Matt Monroe is Adjunct Professor of Horn for the Linda Berry Stein College of Fine Arts & Humanities at Jacksonville University. He was previously the Adjunct Instructor of Horn at Oregon State University where he was in residence with the Arrieu Wind Quintet. In 2000 the quintet toured China, performing and teaching masterclasses in Kunming, Zhengzhou, Jinan, and others. While at OSU he presented horn masterclasses, coached the local youth orchestra, and led the university horn ensemble. Professor Monroe has held the position of Second Horn with the Oregon Ballet Theatre Orchestra since 1999. He performs with the Coastal Symphony of Georgia, the St. Augustine Music Festival, the San Marco Chamber Music Society, and is a founding member of the Jacksonville Brass Quintet. He has performed with The Moody Blues, Pink Martini, Johnny Mathis, Dave Brubeck, Bernadette Peters, Garrison Keillor, and Yo-Yo Ma.

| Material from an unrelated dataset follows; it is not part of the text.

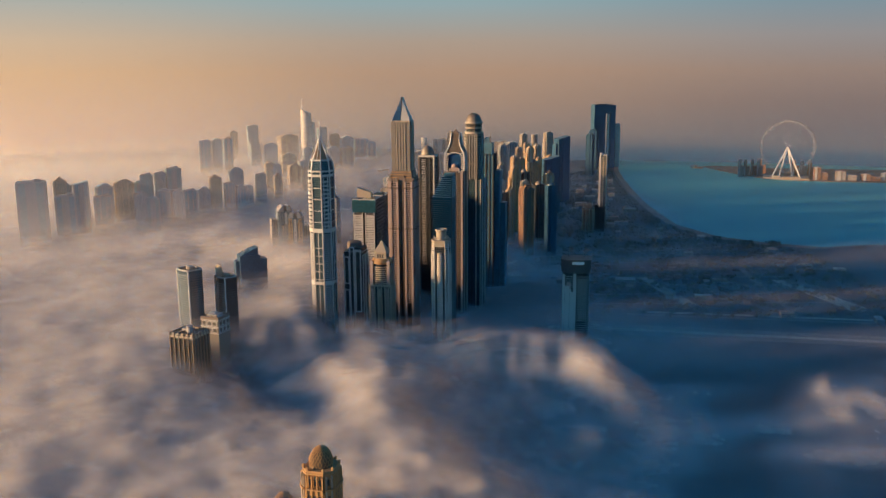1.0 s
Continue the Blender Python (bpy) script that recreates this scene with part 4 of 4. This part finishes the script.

He recorded with the Oregon Bach Festival Orchestra on their Grammy Award winning première of Krzysztof Penderecki’s Credo. His other orchestra credits include the Jacksonville Symphony, Florida Orchestra, Orlando Philharmonic, Illinois Symphony, Illinois Philharmonic, Elmhurst Symphony, Rockford Symphony, Milwaukee Symphony, Kalamazoo Symphony, the Lyric Opera of Chicago, Eugene Symphony, and the Oregon Symphony. Matt’s students have performed in the Jacksonville Symphony Youth Orchestra and Chicago Youth Symphony Orchestra. In Chicago, he taught at the Merit School of Music where he conducted the region’s only large youth horn ensemble, and in 2013 founded Horn Camp, a week-long summer seminar for young horn players. His junior high and high school students perform a solo and ensemble concert each spring at the yearly “Young Hornists of Jacksonville in Recital”. As a student, Matt studied at Tanglewood and the Summit Brass Seminar, learning from legendary brass pedagogues such as Barry Tuckwell, Philip Farkas, Sam Pilafian, and Roger Voisin. He attended international orchestra and chamber music festivals in Austria, France, and Canada. His teachers include Gail Williams, William Barnewitz, Ellen Campbell, and Thomas Bacon.

 

 

With horn players, what we put in the bell is very important. It starts at the very beginning with how to hold the instrument. The right hand position can make or break things like tuning, tone quality, projection, how easily the instrument plays, and even the range.

While muted passages become more common as players advance, the need for a mute in band or orchestra can happen after only a couple years. As with the position of the hand, the mute choice makes all the difference in how the horn plays.